[What you need to do]: Among the lines below, count those containing the word "this". Give the number only.

-------- Material provided

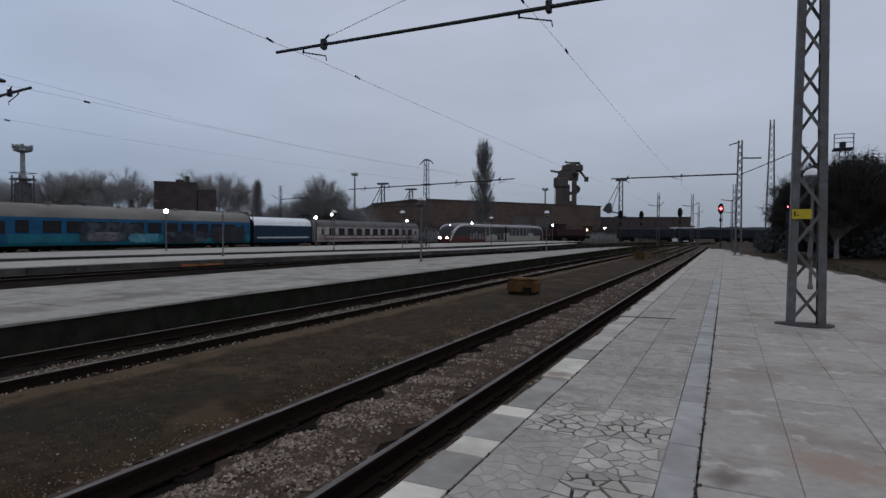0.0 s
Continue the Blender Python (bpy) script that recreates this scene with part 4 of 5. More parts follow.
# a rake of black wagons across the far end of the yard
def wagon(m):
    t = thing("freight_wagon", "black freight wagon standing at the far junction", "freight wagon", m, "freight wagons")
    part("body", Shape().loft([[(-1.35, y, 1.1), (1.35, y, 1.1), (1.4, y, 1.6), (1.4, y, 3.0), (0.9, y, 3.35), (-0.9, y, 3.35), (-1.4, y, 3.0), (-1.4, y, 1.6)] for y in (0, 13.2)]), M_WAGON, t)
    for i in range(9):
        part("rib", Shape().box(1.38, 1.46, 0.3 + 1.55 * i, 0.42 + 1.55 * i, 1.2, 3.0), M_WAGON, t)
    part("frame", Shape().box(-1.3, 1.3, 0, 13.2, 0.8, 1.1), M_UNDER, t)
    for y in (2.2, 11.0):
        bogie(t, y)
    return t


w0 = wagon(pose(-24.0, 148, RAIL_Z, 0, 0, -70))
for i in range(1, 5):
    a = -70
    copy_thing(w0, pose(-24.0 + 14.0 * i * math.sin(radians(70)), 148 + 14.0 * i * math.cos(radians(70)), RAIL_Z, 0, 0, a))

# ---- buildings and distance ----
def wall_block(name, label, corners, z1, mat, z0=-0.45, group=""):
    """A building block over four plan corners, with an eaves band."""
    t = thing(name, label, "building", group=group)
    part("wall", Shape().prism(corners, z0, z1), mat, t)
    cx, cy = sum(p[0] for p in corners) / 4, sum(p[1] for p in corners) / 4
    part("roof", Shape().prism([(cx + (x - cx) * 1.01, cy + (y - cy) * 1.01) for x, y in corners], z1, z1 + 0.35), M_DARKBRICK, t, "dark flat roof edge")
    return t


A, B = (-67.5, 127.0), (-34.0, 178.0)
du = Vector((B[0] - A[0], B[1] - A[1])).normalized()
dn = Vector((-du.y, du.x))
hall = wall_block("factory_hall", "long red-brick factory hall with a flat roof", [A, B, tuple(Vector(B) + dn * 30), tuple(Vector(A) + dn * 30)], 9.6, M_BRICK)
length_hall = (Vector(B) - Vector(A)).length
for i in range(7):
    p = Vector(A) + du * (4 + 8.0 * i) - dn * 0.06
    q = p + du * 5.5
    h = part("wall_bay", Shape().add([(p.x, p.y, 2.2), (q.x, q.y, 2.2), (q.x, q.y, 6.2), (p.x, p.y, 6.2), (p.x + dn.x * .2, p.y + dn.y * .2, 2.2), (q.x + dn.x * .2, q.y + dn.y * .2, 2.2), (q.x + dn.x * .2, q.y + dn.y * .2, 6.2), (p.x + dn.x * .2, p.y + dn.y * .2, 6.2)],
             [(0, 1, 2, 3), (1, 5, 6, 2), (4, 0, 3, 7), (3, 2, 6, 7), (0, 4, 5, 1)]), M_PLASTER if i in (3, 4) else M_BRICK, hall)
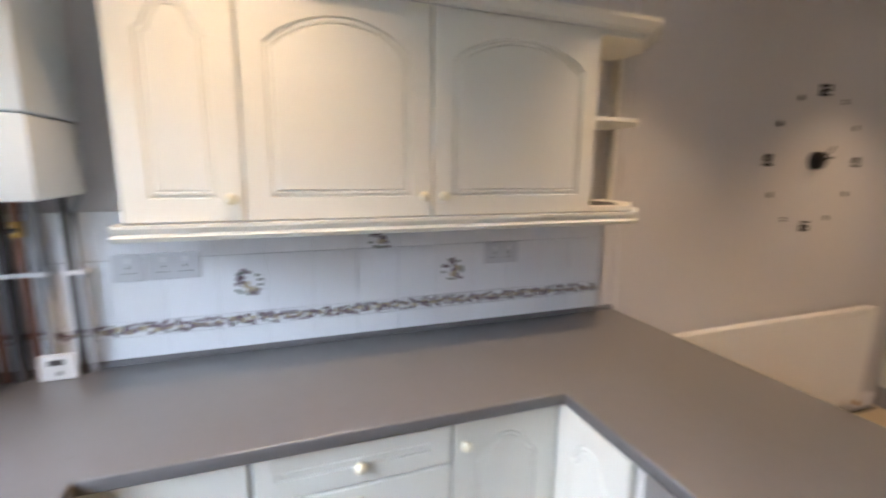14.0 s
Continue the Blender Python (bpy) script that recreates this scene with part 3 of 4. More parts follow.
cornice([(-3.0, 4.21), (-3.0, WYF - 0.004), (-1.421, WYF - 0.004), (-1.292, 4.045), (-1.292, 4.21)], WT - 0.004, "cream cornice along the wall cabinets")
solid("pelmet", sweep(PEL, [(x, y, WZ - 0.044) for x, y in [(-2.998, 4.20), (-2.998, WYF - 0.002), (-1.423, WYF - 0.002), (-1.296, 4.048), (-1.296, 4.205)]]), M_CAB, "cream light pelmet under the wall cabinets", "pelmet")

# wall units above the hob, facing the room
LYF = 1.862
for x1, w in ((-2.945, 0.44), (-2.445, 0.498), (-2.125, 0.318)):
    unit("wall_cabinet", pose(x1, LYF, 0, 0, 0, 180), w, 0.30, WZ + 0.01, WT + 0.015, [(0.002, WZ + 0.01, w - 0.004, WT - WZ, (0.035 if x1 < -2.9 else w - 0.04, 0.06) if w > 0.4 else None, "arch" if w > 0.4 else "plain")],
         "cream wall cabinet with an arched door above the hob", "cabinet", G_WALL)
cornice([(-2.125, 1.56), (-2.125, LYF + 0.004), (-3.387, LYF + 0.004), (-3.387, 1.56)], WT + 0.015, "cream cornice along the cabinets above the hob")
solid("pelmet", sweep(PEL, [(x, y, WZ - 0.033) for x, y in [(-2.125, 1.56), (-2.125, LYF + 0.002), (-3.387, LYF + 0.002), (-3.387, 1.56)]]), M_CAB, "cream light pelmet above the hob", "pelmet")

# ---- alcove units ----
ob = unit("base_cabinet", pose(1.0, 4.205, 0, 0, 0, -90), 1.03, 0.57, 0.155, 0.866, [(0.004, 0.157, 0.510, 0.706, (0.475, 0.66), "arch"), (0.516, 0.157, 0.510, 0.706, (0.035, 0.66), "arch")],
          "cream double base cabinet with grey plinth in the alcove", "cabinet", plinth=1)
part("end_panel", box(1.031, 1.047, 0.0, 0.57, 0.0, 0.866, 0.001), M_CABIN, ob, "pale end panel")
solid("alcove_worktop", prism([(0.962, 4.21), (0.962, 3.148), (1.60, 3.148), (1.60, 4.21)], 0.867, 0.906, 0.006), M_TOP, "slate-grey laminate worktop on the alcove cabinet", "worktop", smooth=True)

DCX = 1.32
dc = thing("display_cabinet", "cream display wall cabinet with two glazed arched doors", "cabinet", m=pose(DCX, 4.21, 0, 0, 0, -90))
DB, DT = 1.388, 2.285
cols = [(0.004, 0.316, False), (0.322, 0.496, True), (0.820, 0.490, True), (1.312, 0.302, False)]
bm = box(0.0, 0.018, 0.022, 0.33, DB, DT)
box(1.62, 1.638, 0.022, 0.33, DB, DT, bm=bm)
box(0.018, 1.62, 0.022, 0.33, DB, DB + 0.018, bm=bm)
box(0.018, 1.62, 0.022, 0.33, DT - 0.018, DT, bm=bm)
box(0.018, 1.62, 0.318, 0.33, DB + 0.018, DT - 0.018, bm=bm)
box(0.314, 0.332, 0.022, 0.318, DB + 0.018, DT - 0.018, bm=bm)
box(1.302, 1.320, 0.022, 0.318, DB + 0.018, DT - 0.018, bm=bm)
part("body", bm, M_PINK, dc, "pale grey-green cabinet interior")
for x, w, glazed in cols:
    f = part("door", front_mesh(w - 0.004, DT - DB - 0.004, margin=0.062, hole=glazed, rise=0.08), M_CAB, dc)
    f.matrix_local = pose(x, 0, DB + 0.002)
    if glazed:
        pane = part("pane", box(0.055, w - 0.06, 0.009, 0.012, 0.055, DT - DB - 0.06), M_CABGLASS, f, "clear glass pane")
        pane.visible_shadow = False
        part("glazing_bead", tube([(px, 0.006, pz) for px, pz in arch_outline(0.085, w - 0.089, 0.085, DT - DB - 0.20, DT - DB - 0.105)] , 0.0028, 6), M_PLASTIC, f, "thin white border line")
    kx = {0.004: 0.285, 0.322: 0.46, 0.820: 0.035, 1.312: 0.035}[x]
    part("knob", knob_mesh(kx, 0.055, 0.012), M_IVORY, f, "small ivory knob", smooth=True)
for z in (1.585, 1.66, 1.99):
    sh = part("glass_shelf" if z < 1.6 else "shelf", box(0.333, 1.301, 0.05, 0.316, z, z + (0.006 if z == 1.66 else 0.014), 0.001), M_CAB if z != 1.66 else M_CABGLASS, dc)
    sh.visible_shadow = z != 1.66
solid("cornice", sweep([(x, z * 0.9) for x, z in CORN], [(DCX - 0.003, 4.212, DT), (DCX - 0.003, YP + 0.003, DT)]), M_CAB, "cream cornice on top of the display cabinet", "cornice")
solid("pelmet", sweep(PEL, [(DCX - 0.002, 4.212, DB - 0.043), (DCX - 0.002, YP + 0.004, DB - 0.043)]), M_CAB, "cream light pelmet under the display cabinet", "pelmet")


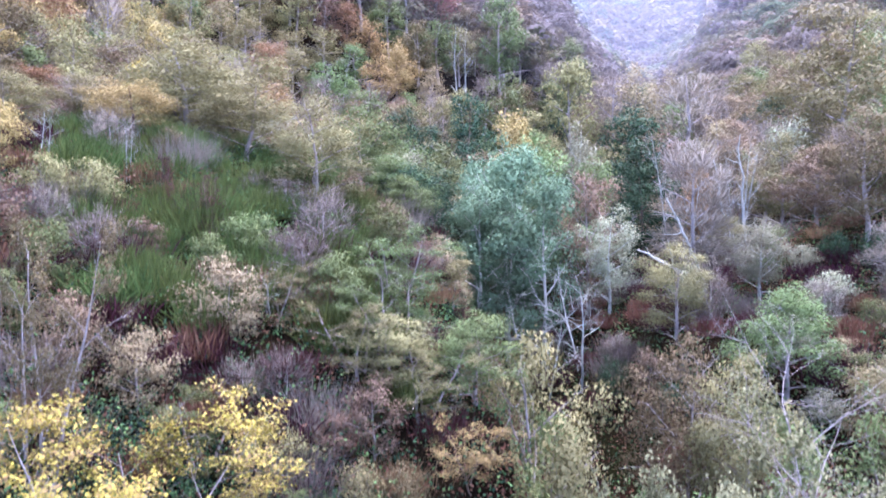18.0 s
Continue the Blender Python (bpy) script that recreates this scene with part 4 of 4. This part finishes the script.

----------------

[Result]: 3